Leader: Bologna means continental shift in UK thinking

April 6, 2007

British universities have long taken a simple view of the Bologna Agreement. For once, they think, continental Europe has realised the superiority of the British approach and has changed its ways to become more like us.

this simple picture contains some truth. First degrees in continental Europe have traditionally taken far longer to complete than in the UK. The two patterns are converging and are positioned nearer to the UK's starting point than, say, Germany's.

But matters are not quite so straightforward. For one thing, there is no single UK model. Scottish degrees tend to take longer than those awarded by English universities, partly because school-leavers there take a broader range of courses than the highly specialised A levels favoured by English schools. Pressure for less specialisation in English schools, and the stream of complaints from academics about the ill-prepared entrants they are required to teach, may yet translate into pressure for longer degree courses in the UK.

More importantly, it is possible that the Bologna reforms will create significant continental competition for UK universities. There are many reasons why the UK is a compelling destination for internationally mobile students. One is the English language, although this advantage is being eroded as universities in Asia and elsewhere are increasingly teaching in English. Another is that the UK has many of the world's best universities, as The Times Higher 's World University Rankings demonstrate. A third is that UK universities offer mobile students better value for money than equally good US universities, especially for those from the European Union who come to the UK for the cost of domestic fees. But the fact that students can get a degree in the UK in three years rather than five has offered a further competitive edge that is now being blunted.

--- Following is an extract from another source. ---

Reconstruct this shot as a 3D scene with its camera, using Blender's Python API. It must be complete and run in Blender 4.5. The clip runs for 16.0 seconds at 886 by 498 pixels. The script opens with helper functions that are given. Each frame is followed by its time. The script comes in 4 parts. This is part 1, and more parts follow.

The Bologna reforms involve far more change for continental European institutions than for those in the UK. Many will become more competitive than in the past by offering shorter courses and better credit transfer.

But the real significance of Bologna for universities in the UK and across the EU is that the -nation union has a population of over 450 million, and 18 non-EU states also form part of the Bologna Process. It would be better to regard this as a massive home market than as a place to seek foreign students. An increasing pool of European school-leavers and graduates look at the whole Continent in their search for the course and institution they want. So any British university has a potential home market far larger than the 300 million available to US universities.

European students do not pay the big fees that international students do, but they exist in huge numbers, they live nearby and they should be central to any university's planning.

But despite Bologna, there is no European university system on the horizon.

No European government is likely to abandon its own system for running and financing universities, and in particular for telling them what to teach.

While research is a global enterprise, teaching is not. The planned European Higher Education Area will be harder to deliver than the European Research Area, which involves only the comparatively painless task of improving researcher mobility across the EU. Making university teaching a truly European enterprise will remain problematic because of national differences in labour markets and economies.

But the biggest obstacle is that no national politician would cede control of their country's school system to Brussels. There will continue to be big variations in what school-leavers know before they become undergraduates.

European universities and the courses they teach will have to cope with these differences for many years to come.